The most recent chapter in the history of our church was the recovery of our Calvinistic roots in 1982. I had been reading the story of Robinson Crusoe the classic novel by Defoe which tells of the conversion to Christ by the sole survivor of a ship wreck. The Scripture quoted was highlighted in my mind and I saw it as I never saw it before. Crusoe asks God to give him repentance after reading a passage that says that Christ is exalted to give repentance. This helped me to see how dependent I am upon the grace of God for my salvation. I began to read Baptist history and saw that the Calvinist underpinnings of their theology spurred both missions and revival. I began to see also it was what sustained the ministers of this church up to the Bible College pastors who just did not see it. One pastor before Vern Haskell was Pastor John Humme a graduate of Westminster Theological Seminary.

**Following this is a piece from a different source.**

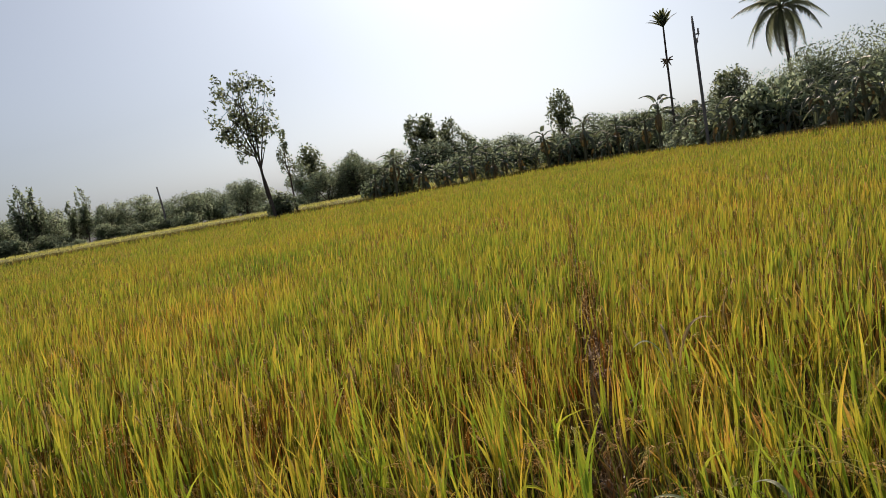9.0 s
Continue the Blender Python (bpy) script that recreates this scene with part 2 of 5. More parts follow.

In October 13, 1985 we adopted the 1689 London Baptist Confession of Faith and in 2003 we became a part of the Association of Reformed Baptist Churches of America (ARBCA).
Well here we are at the end of the lecture. We are still in a Winter Season.
In a culture that has for the most part turned its back on God we are not discouraged for tomorrow is in the hands of God. It is His church. He can once again bring about a great ingathering. And when it comes, the surprising work of God - people will no longer run from God, they will run to Him.
It is often when the times look the most disheartening. When the saints long for the glory of past ingathering, it is then that God often chooses to work. The darkest hour is often just before the dawn!